TransIndus group tours and tailor-made holidays to China will guide you around the country’s highlights, as well as less well known backwaters where you can glimpse the world of local minority communities, renowned for their extravagant traditional costumes and ancient music and dance traditions. Our tours use only the most comfortable and stylish hotels in their class, whether luxurious five stars or boutique hideaways with oddles of old-world Chinese charm.
Area: 9.3 million square kilometres (39 times the size of the UK)
Population: 1.3 billion (21 times the UK’s)

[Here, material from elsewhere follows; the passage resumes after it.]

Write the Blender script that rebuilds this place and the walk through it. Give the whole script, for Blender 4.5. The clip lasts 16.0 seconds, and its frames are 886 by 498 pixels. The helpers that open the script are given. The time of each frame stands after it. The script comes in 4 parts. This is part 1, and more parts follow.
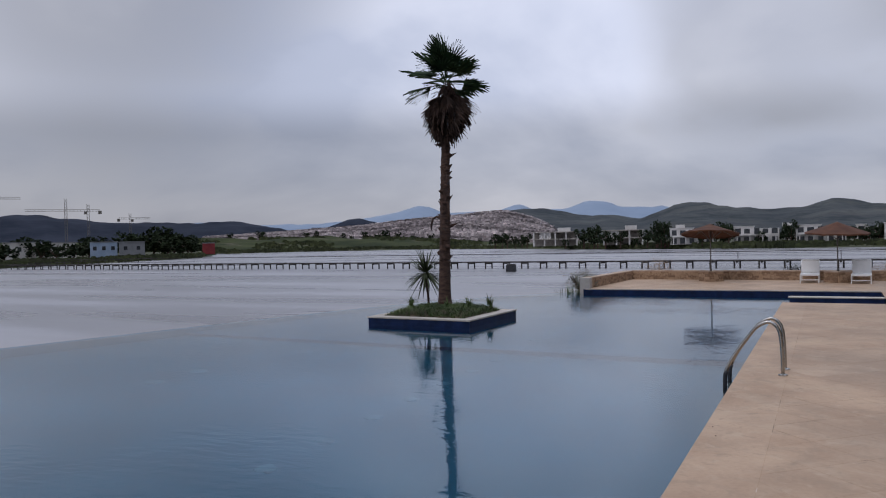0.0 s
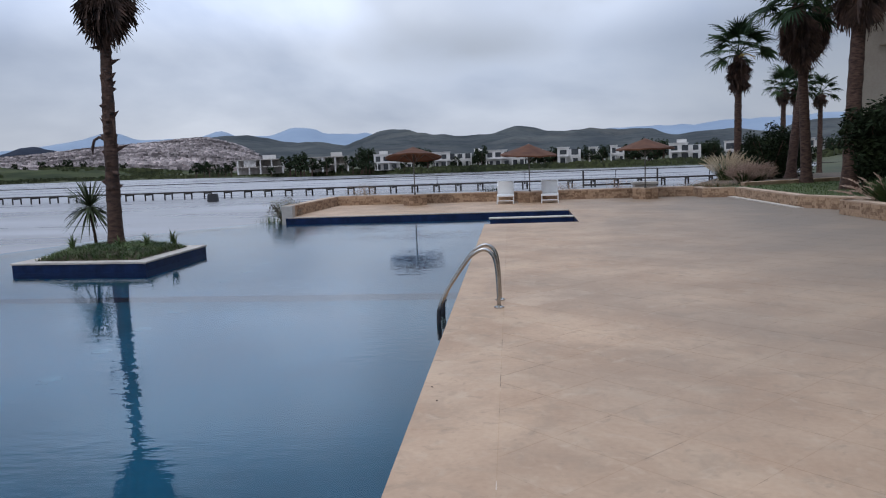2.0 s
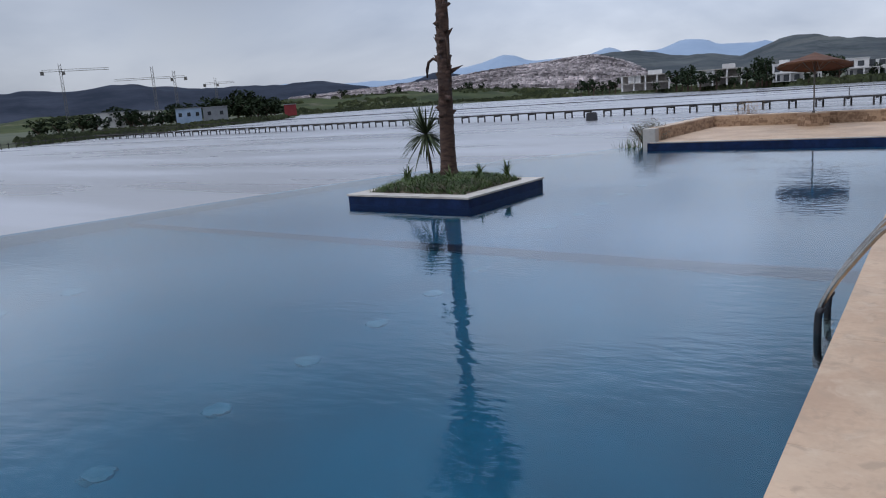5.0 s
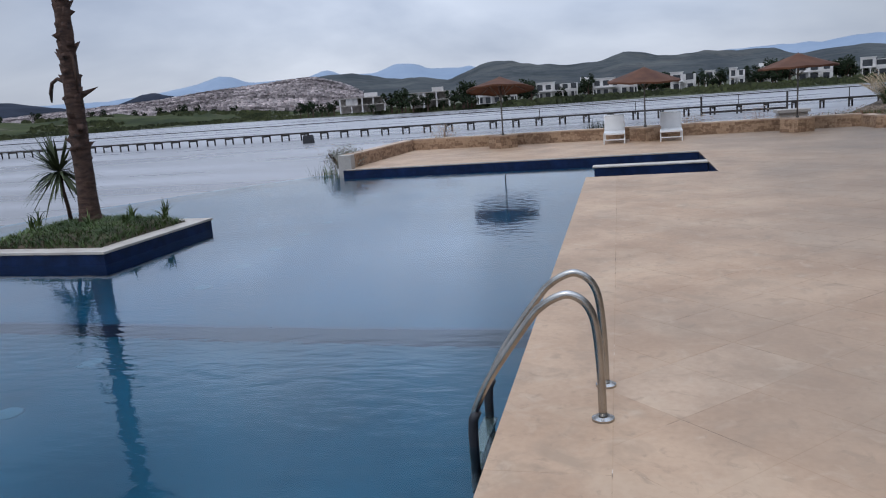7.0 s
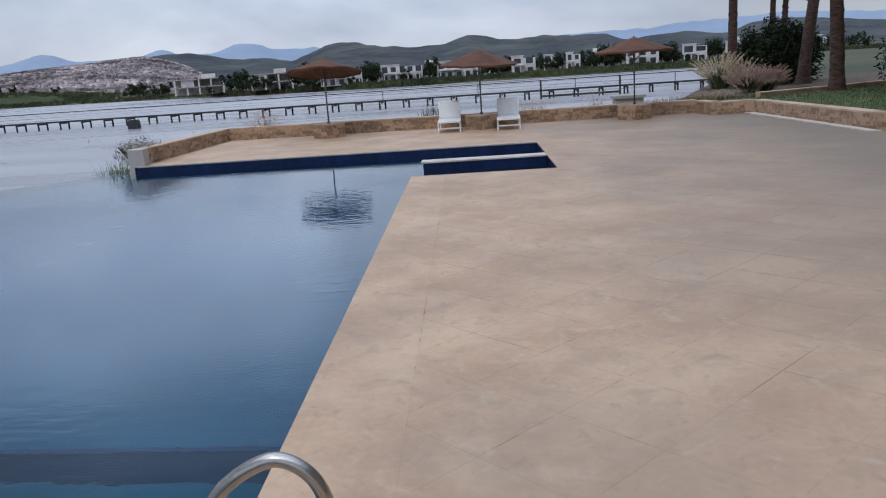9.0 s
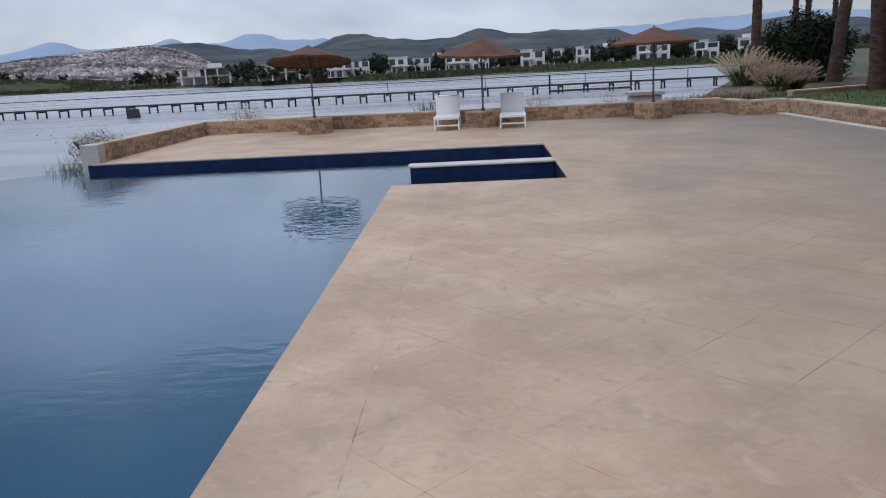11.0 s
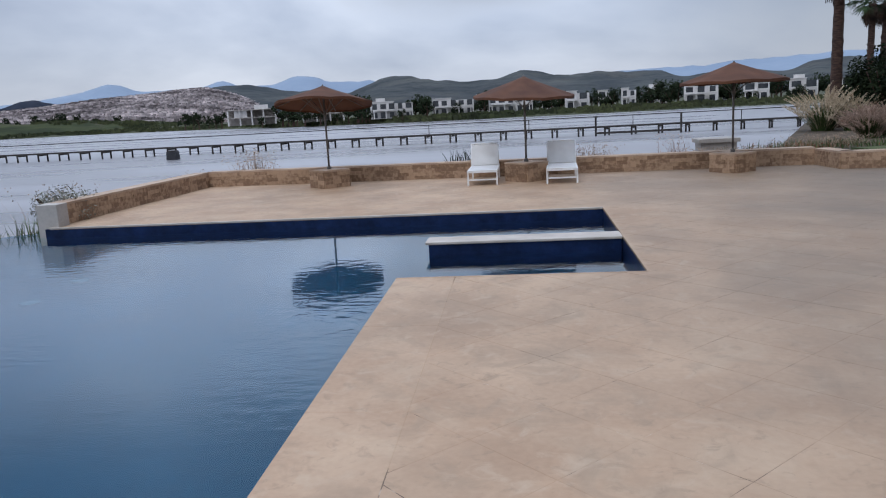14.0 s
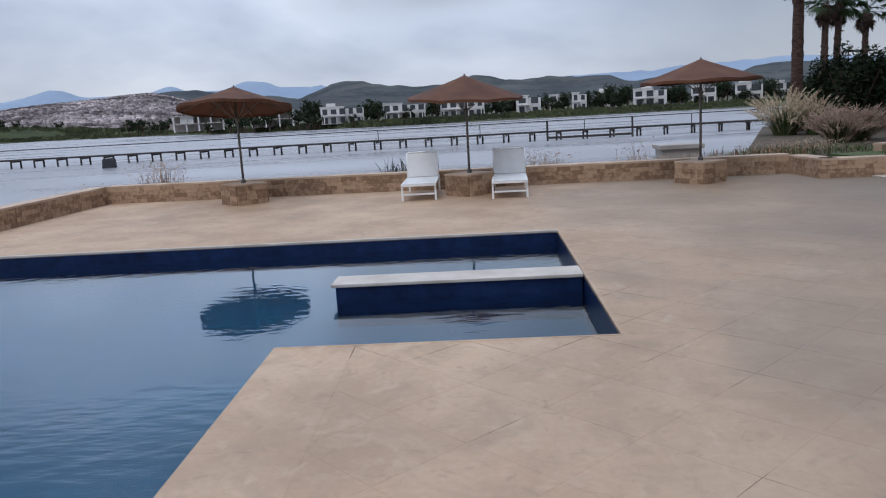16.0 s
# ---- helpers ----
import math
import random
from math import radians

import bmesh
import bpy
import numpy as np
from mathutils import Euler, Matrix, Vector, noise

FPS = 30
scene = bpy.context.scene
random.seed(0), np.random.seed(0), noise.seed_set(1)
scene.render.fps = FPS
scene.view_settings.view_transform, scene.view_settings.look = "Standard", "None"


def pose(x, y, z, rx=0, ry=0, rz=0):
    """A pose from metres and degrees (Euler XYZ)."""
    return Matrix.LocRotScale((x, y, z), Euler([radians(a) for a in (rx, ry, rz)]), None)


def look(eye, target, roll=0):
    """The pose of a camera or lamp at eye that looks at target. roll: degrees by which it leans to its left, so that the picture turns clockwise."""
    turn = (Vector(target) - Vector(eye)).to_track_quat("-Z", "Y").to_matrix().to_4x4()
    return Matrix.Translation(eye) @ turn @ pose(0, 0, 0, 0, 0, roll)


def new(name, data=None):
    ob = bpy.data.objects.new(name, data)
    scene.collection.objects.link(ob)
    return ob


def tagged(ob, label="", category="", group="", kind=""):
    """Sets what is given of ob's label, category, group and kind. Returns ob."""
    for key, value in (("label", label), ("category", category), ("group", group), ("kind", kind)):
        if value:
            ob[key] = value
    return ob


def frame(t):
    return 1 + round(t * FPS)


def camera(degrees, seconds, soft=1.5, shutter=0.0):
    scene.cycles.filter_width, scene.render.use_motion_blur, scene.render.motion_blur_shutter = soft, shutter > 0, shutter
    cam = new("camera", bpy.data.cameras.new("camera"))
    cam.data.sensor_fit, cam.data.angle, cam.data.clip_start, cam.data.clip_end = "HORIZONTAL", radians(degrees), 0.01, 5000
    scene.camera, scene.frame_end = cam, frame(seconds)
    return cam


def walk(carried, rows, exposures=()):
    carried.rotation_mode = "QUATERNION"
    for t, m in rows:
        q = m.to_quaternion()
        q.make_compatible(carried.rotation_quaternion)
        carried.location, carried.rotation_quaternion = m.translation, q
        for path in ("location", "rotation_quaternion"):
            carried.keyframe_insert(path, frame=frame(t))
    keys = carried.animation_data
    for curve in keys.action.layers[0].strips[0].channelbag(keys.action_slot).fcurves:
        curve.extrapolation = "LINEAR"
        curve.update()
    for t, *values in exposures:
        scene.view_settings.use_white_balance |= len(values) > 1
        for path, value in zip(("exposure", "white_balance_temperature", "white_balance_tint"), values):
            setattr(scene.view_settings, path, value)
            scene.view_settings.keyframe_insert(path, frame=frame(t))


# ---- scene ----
cam = camera(60.0, 16.0, soft=1.1)
PATH = [
    (0, (1.351, -21.199, 1.755), (0.43, -19.424, 1.734), -1.3),
    (0.5, (1.189, -20.767, 1.713), (0.695, -18.831, 1.611), -1.2),
    (1, (1.129, -20.241, 1.693), (0.821, -18.27, 1.559), -1.7),
    (1.5, (1.029, -19.775, 1.659), (0.789, -17.798, 1.47), -1.8),
    (2, (0.981, -19.32, 1.656), (0.771, -17.344, 1.425), -2.1),
    (2.5, (0.969, -18.859, 1.647), (0.537, -16.926, 1.371), -3.0),
    (3, (0.882, -18.39, 1.656), (0.318, -16.504, 1.299), -3.6),
    (3.5, (0.889, -17.935, 1.638), (0.037, -16.164, 1.269), -4.0),
    (4, (0.845, -17.447, 1.606), (-0.249, -15.817, 1.221), -4.3),
    (4.2, (0.822, -17.284, 1.635), (-0.294, -15.672, 1.24), -4.2),
    (6.3, (0.801, -15.382, 1.658), (-0.239, -13.708, 1.319), -3.3),
    (6.5, (0.802, -15.16, 1.639), (-0.065, -13.392, 1.289), -2.8),
    (7, (0.869, -14.604, 1.649), (0.383, -12.703, 1.265), -4.3),
    (7.5, (0.952, -14.015, 1.635), (0.592, -12.088, 1.239), -4.1),
    (8, (0.94, -13.44, 1.643), (0.798, -11.494, 1.204), -3.6),
    (8.5, (1.03, -12.881, 1.648), (0.912, -10.937, 1.192), -4.0),
    (10.8, (1.304, -10.408, 1.582), (1.239, -8.459, 1.139), -3.6),
    (11, (1.314, -10.242, 1.57), (1.188, -8.302, 1.1), -3.1),
    (11.5, (1.305, -9.701, 1.576), (1.106, -7.77, 1.093), -2.9),
    (12, (1.32, -9.223, 1.596), (1.088, -7.293, 1.124), -3.0),
    (12.5, (1.274, -8.707, 1.598), (1.018, -6.775, 1.148), -3.0),
    (13, (1.278, -8.154, 1.606), (1.032, -6.213, 1.19), -3.2),
    (13.5, (1.307, -7.649, 1.595), (1.066, -5.701, 1.213), -2.7),
    (14, (1.312, -7.108, 1.595), (1.08, -5.155, 1.231), -3.1),
    (14.5, (1.346, -6.578, 1.58), (1.086, -4.635, 1.18), -4.2),
    (15, (1.37, -6.029, 1.572), (1.112, -4.085, 1.178), -4.5),
    (15.5, (1.445, -5.5, 1.558), (1.303, -3.543, 1.17), -3.8),
    (16, (1.492, -4.998, 1.547), (1.378, -3.034, 1.189), -3.3),
]
walk(cam, [(t, look(eye, target, roll)) for t, eye, target, roll in PATH],
     exposures=[(0.0, -0.43, 7000, 15), (0.6, -0.40, 6700, 12), (1.0, -0.36, 6650, 10), (1.6, -0.16, 6650, 10), (2.5, -0.03, 6640, 10), (3.5, 0.03, 6620, 10), (16.0, 0.03, 6620, 10)])

# ---- world and sun ----
SUN_EL, SUN_ROT = radians(48), radians(200)
world = bpy.data.worlds.new("overcast")
scene.world = world
world.use_nodes = True
wt = world.node_tree
for n in list(wt.nodes):
    wt.nodes.remove(n)


def wnode(kind, **values):
    n = wt.nodes.new(kind)
    for k, v in values.items():
        n.inputs[k].default_value = v
    return n


def wmath(op, a, b):
    n = wt.nodes.new("ShaderNodeMath")
    n.operation = op
    for i, v in enumerate((a, b)):
        if isinstance(v, (int, float)):
            n.inputs[i].default_value = v
        else:
            wt.links.new(v, n.inputs[i])
    return n.outputs[0]


sky = wt.nodes.new("ShaderNodeTexSky")
sky.sky_type, sky.sun_disc = "NISHITA", False
sky.sun_elevation, sky.sun_rotation = SUN_EL, SUN_ROT
coord = wt.nodes.new("ShaderNodeTexCoord")
split = wt.nodes.new("ShaderNodeSeparateXYZ")
wt.links.new(coord.outputs["Generated"], split.inputs[0])
up = wmath("MAXIMUM", split.outputs[2], 0.0)
den = wmath("ADD", up, 0.42)
flat = wt.nodes.new("ShaderNodeCombineXYZ")
wt.links.new(wmath("DIVIDE", split.outputs[0], den), flat.inputs[0])
wt.links.new(wmath("DIVIDE", split.outputs[1], den), flat.inputs[1])
cloud = wnode("ShaderNodeTexNoise", Scale=1.15, Detail=6.0, Roughness=0.5, Distortion=0.25)
wt.links.new(flat.outputs[0], cloud.inputs["Vector"])
ramp = wt.nodes.new("ShaderNodeValToRGB")
ramp.color_ramp.elements[0].position, ramp.color_ramp.elements[1].position = 0.38, 0.60
ramp.color_ramp.elements[0].color = (0.388, 0.45, 0.588, 1)
ramp.color_ramp.elements[1].color = (0.648, 0.71, 0.845, 1)
wt.links.new(cloud.outputs[0], ramp.inputs[0])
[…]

Religions: Officially an atheist nation. Buddhism remains the main unofficial religion but also practised are Taoism, Christianity and Islam
Languages: Standard Chinese (Mandarin) is spoken by 96% of the population. Cantonese in Southern Guangdong, Hong Kong and Macau. Various dialects and minority languages spoken throughout the nation. Tibetan languages in Tibet Autonomous Region and Turkic languages in Xinjiang Province. English is generally not largely understood outside major hotels and tourist areas
Time: +8 hours (GMT)
When to Go
March-May and September-November are the most pleasant months to visit, as temperatures are more moderate and nature is at its most glorious. The summer months, from June to August, are generally swelteringly hot and much of the country is very crowded. The winter months, from mid November till late March, are often bitterly cold and many sights close during that time. The Spring Festival (or Chinese New Year) in January or February, the May Week (first week of May) and the Mid-Autumn Festival in October see several hundred million Chinese travelling to their hometowns and tourism grinds to a halt during these weeks. The tropical island of Hainan in the South China Sea is the only year-round destination in China. The Tibetan Plateau, including parts of Yunnan and Sichuan, is best visited in summer, from late June till mid September. Xinjiang Province in the west of China and the bordering Central Asian countries are some of the hottest places on the planet and are to be avoided in summer.
British Airways offers direct flights to Beijing, Shanghai and Hong Kong. Air China offers direct flights to Beijing and Shanghai. Cathay Pacific flies to Hong Kong. Virgin Atlantic operates direct to Hong Kong and Shanghai, and China Eastern offers direct flights to Shanghai. Indirect options are available including via Amsterdam, Frankfurt, Paris, Dubai and Bangkok.
Private Transfers and Sightseeing
All our independent and tailor-made travel is based on private cars or vans with an experienced driver. Air-conditioning is now standard on the majority of vehicles in major cities and important tourist areas.
Air-conditioned buses, vans and cars are available in the main tourist areas. Road conditions vary considerably and vehicles can be more basic in rural areas or during busy holiday seasons.
A good network of internal flights links many of the major cities and smaller airports are opening up continuously throughout the country
A well developed system connects all regions of China. Hard sleeper (6 berths, open compartments) and soft sleeper (2 or 4 berths, closed compartments) are available for overnight train journeys. Some luxury trains with two-berth compartments featuring private bathrooms are available between major cities.
Ferries link the major island groups with the mainland and connect Chinese ports to other countries such as South Korea, Russia, Japan and Vietnam. Several cruises are available on the Yangtze, Yellow, Mekong and Li Rivers.